__Your task__
Repeat, exactly and in full, the lines of the listing below, but without any pictures.

__Stored data__
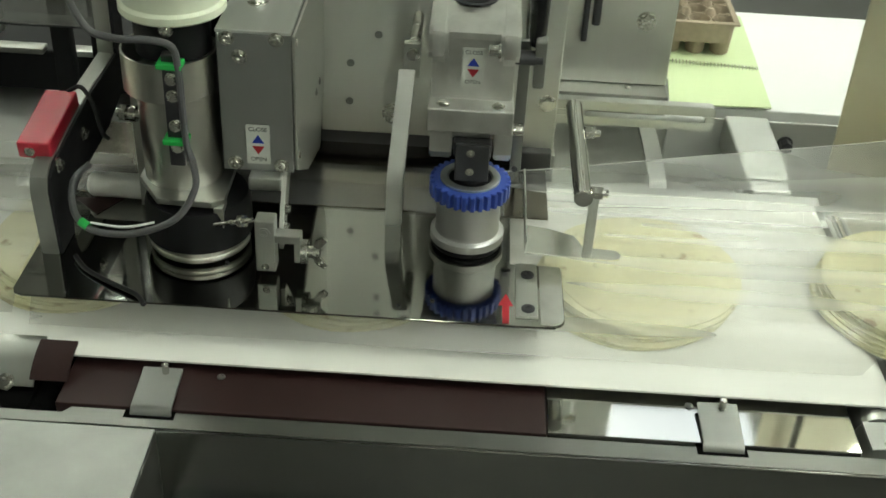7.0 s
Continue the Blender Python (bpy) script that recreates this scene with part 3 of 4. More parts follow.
# ---- bent strips and the left bracket ----
def strips():
    s = thing("strip_bracket", (0.19, 0.985, PLATE), "bent brushed steel strip standing on the plate", "bracket")
    bm = B()
    prism(bm, ribbon([(0.985, PLATE), (0.985, 0.986), (1.038, 1.086)], 0.006, 0.020, 9), "x", 0.1815, 0.1975, 0.0006)
    for v in bm.verts:
        v.co.x += 0.12 * max(0, v.co.y - 0.985)
    part("strip", bm, M_strip, s)
    part("tab", box(B(), 0.192, 0.208, 1.037, 1.044, 1.078, 1.114, 0.001), M_satin, s)
    part("standoff", cyl(B(), (0.201, 1.044, 1.104), (0.201, 1.127, 1.104), 0.0055, 18), M_zinc, s)
    hexbolt(s, (0.201, 1.037, 1.103), (0, -1, 0), 0.005, 0.004)
    s = thing("sensor_bracket", (-0.115, 0.90, PLATE), "thick bent steel bracket standing on the plate", "bracket")
    prof = [(0.896, PLATE), (0.892, 1.012), (0.897, 1.025), (0.910, 1.033), (1.015, 1.0445), (1.120, 1.045), (1.122, 1.40), (1.150, 1.40), (1.150, 1.005), (1.068, 0.986), (0.965, 0.982), (0.945, 0.974), (0.936, 0.958), (0.934, PLATE)]
    part("upright", prism(B(), prof, "x", -0.134, -0.1175, 0.0008), M_strip, s, "brushed steel bracket plate")
    # the grey bracket's shaded side, put in as a dark sheet
    part("side_face", prism(B(), [(y, z + (0.0006 if z < 0.95 else 0)) for y, z in prof], "x", -0.1174, -0.1140, 0.0006), M_void, s, "dark sheet painting the bracket's shaded side")
    for y, z in ((0.991, 1.023), (0.917, 1.031)):
        hexbolt(s, (-0.1140, y, z - 0.004), (1, 0, 0), 0.0055, 0.004)
    e = thing("sensor_switch", (-0.137, 0.965, 1.05), "red plastic sensor box screwed to the bracket", "sensor")
    body = box(B(), -0.0155, 0.0155, -0.044, 0.044, -0.0085, 0.0085, 0.002)
    bmesh.ops.transform(body, matrix=pose(-0.1345, 0.962, 1.0445, 7, 0, 0), verts=body.verts[:])
    part("case", body, M_red, e, "red plastic case")
    capscrew(e, (-0.1385, 0.9185, 1.0390), (0, -1, 0.12), 0.0032, 0.002)
    wire = thing("sensor_wire", (-0.115, 0.98, 1.06), "thin black wire from the red sensor", "wire")
    part("wire", hose(B(), [(-0.128, 1.004, 1.057), (-0.114, 1.002, 1.064), (-0.098, 0.985, 1.055), (-0.088, 0.97, 1.036), (-0.086, 0.98, 1.022)], 0.0022), M_black, wire)


strips()


# ---- left gear box ----
def gear_box():
    g = thing("gear_housing", (0.07, 1.03, 1.09), "grey metal gear housing with bolted cover", "gear housing")
    part("shell", box(B(), 0.0362, 0.1000, 0.9335, 1.126, 1.026, 1.1600, 0.0012), M_grey, g, "grey metal shell")
    part("cover", box(B(), 0.0358, 0.1004, 0.9315, 0.9333, 1.0255, 1.1610, 0.0006), M_grey, g, "grey front cover")
    part("lid", box(B(), 0.0352, 0.1008, 0.9310, 1.126, 1.1612, 1.1645, 0.0006), M_lid, g, "bright brushed steel lid")
    for y in (0.993, 1.055):
        hexbolt(g, (0.062, y, 1.1645), (0, 0, 1), 0.0075, 0.008)
    for x, z in ((0.0450, 1.156), (0.0880, 1.157), (0.0555, 1.1395), (0.0470, 1.0330), (0.0890, 1.0325)):
        capscrew(g, (x, 0.9315, z), (0, -1, 0), 0.0046, 0.0052)
    for z in (1.150, 1.038):
        capscrew(g, (0.1004, 0.945, z), (1, 0, 0), 0.0042, 0.004)
    open_close_label(g, (0.0685, 0.9312, 1.0535), 0.0215, 0.040)
    part("link_plate", prism(B(), [(0.895, 0.965), (0.905, 0.965), (0.955, 1.026), (0.925, 1.026), (0.893, 0.985)], "x", 0.0905, 0.0945, 0.0006), M_satin, g, "grey steel link plate")
    part("link_foot", box(B(), 0.060, 0.0905, 0.918, 0.945, 1.012, 1.0255, 0.002), M_satin, g)
    for y, z in ((0.912, 0.998), (0.904, 0.984)):
        capscrew(g, (0.0945, y, z), (1, 0, 0), 0.0038, 0.005)
    blk = part("clamp_block", box(B(), 0.0715, 0.0895, 0.879, 0.896, 0.9495, 1.004, 0.0012), M_satin, g, "small machined clamp block")
    capscrew(blk, (0.0800, 0.879, 0.992), (0, -1, 0), 0.0036, 0.0012, material=M_satin)
    capscrew(blk, (0.0800, 0.879, 0.955), (0, -1, 0), 0.0024, 0.0012)
    part("fork", prism(B(), [(0.0895, 0.990), (0.113, 0.990), (0.113, 0.962), (0.107, 0.962), (0.107, 0.982), (0.0895, 0.982)], "y", 0.878, 0.892, 0.0006), M_satin, g, "small steel fork")
    w = part("wing_nut", cyl(cyl(B(), (0.1132, 0.883, 0.972), (0.119, 0.883, 0.972), 0.0115, 20), (0.118, 0.883, 0.972), (0.130, 0.883, 0.972), 0.0058, 16), M_zinc, g, "zinc wing nut")
    wing = B()
    for s in (-1, 1):
        prism(wing, [(0.122, 0.972 + s * 0.002), (0.127, 0.972 + s * 0.002), (0.137, 0.972 + s * 0.013), (0.133, 0.972 + s * 0.017), (0.126, 0.972 + s * 0.012)], "y", 0.8805, 0.8855, 0.0005)
    part("wing", wing, M_zinc, w)


gear_box()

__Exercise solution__
7.0 s
Continue the Blender Python (bpy) script that recreates this scene with part 3 of 4. More parts follow.
# ---- bent strips and the left bracket ----
def strips():
    s = thing("strip_bracket", (0.19, 0.985, PLATE), "bent brushed steel strip standing on the plate", "bracket")
    bm = B()
    prism(bm, ribbon([(0.985, PLATE), (0.985, 0.986), (1.038, 1.086)], 0.006, 0.020, 9), "x", 0.1815, 0.1975, 0.0006)
    for v in bm.verts:
        v.co.x += 0.12 * max(0, v.co.y - 0.985)
    part("strip", bm, M_strip, s)
    part("tab", box(B(), 0.192, 0.208, 1.037, 1.044, 1.078, 1.114, 0.001), M_satin, s)
    part("standoff", cyl(B(), (0.201, 1.044, 1.104), (0.201, 1.127, 1.104), 0.0055, 18), M_zinc, s)
    hexbolt(s, (0.201, 1.037, 1.103), (0, -1, 0), 0.005, 0.004)
    s = thing("sensor_bracket", (-0.115, 0.90, PLATE), "thick bent steel bracket standing on the plate", "bracket")
    prof = [(0.896, PLATE), (0.892, 1.012), (0.897, 1.025), (0.910, 1.033), (1.015, 1.0445), (1.120, 1.045), (1.122, 1.40), (1.150, 1.40), (1.150, 1.005), (1.068, 0.986), (0.965, 0.982), (0.945, 0.974), (0.936, 0.958), (0.934, PLATE)]
    part("upright", prism(B(), prof, "x", -0.134, -0.1175, 0.0008), M_strip, s, "brushed steel bracket plate")
    # the grey bracket's shaded side, put in as a dark sheet
    part("side_face", prism(B(), [(y, z + (0.0006 if z < 0.95 else 0)) for y, z in prof], "x", -0.1174, -0.1140, 0.0006), M_void, s, "dark sheet painting the bracket's shaded side")
    for y, z in ((0.991, 1.023), (0.917, 1.031)):
        hexbolt(s, (-0.1140, y, z - 0.004), (1, 0, 0), 0.0055, 0.004)
    e = thing("sensor_switch", (-0.137, 0.965, 1.05), "red plastic sensor box screwed to the bracket", "sensor")
    body = box(B(), -0.0155, 0.0155, -0.044, 0.044, -0.0085, 0.0085, 0.002)
    bmesh.ops.transform(body, matrix=pose(-0.1345, 0.962, 1.0445, 7, 0, 0), verts=body.verts[:])
    part("case", body, M_red, e, "red plastic case")
    capscrew(e, (-0.1385, 0.9185, 1.0390), (0, -1, 0.12), 0.0032, 0.002)
    wire = thing("sensor_wire", (-0.115, 0.98, 1.06), "thin black wire from the red sensor", "wire")
    part("wire", hose(B(), [(-0.128, 1.004, 1.057), (-0.114, 1.002, 1.064), (-0.098, 0.985, 1.055), (-0.088, 0.97, 1.036), (-0.086, 0.98, 1.022)], 0.0022), M_black, wire)


strips()


# ---- left gear box ----
def gear_box():
    g = thing("gear_housing", (0.07, 1.03, 1.09), "grey metal gear housing with bolted cover", "gear housing")
    part("shell", box(B(), 0.0362, 0.1000, 0.9335, 1.126, 1.026, 1.1600, 0.0012), M_grey, g, "grey metal shell")
    part("cover", box(B(), 0.0358, 0.1004, 0.9315, 0.9333, 1.0255, 1.1610, 0.0006), M_grey, g, "grey front cover")
    part("lid", box(B(), 0.0352, 0.1008, 0.9310, 1.126, 1.1612, 1.1645, 0.0006), M_lid, g, "bright brushed steel lid")
    for y in (0.993, 1.055):
        hexbolt(g, (0.062, y, 1.1645), (0, 0, 1), 0.0075, 0.008)
    for x, z in ((0.0450, 1.156), (0.0880, 1.157), (0.0555, 1.1395), (0.0470, 1.0330), (0.0890, 1.0325)):
        capscrew(g, (x, 0.9315, z), (0, -1, 0), 0.0046, 0.0052)
    for z in (1.150, 1.038):
        capscrew(g, (0.1004, 0.945, z), (1, 0, 0), 0.0042, 0.004)
    open_close_label(g, (0.0685, 0.9312, 1.0535), 0.0215, 0.040)
    part("link_plate", prism(B(), [(0.895, 0.965), (0.905, 0.965), (0.955, 1.026), (0.925, 1.026), (0.893, 0.985)], "x", 0.0905, 0.0945, 0.0006), M_satin, g, "grey steel link plate")
    part("link_foot", box(B(), 0.060, 0.0905, 0.918, 0.945, 1.012, 1.0255, 0.002), M_satin, g)
    for y, z in ((0.912, 0.998), (0.904, 0.984)):
        capscrew(g, (0.0945, y, z), (1, 0, 0), 0.0038, 0.005)
    blk = part("clamp_block", box(B(), 0.0715, 0.0895, 0.879, 0.896, 0.9495, 1.004, 0.0012), M_satin, g, "small machined clamp block")
    capscrew(blk, (0.0800, 0.879, 0.992), (0, -1, 0), 0.0036, 0.0012, material=M_satin)
    capscrew(blk, (0.0800, 0.879, 0.955), (0, -1, 0), 0.0024, 0.0012)
    part("fork", prism(B(), [(0.0895, 0.990), (0.113, 0.990), (0.113, 0.962), (0.107, 0.962), (0.107, 0.982), (0.0895, 0.982)], "y", 0.878, 0.892, 0.0006), M_satin, g, "small steel fork")
    w = part("wing_nut", cyl(cyl(B(), (0.1132, 0.883, 0.972), (0.119, 0.883, 0.972), 0.0115, 20), (0.118, 0.883, 0.972), (0.130, 0.883, 0.972), 0.0058, 16), M_zinc, g, "zinc wing nut")
    wing = B()
    for s in (-1, 1):
        prism(wing, [(0.122, 0.972 + s * 0.002), (0.127, 0.972 + s * 0.002), (0.137, 0.972 + s * 0.013), (0.133, 0.972 + s * 0.017), (0.126, 0.972 + s * 0.012)], "y", 0.8805, 0.8855, 0.0005)
    part("wing", wing, M_zinc, w)


gear_box()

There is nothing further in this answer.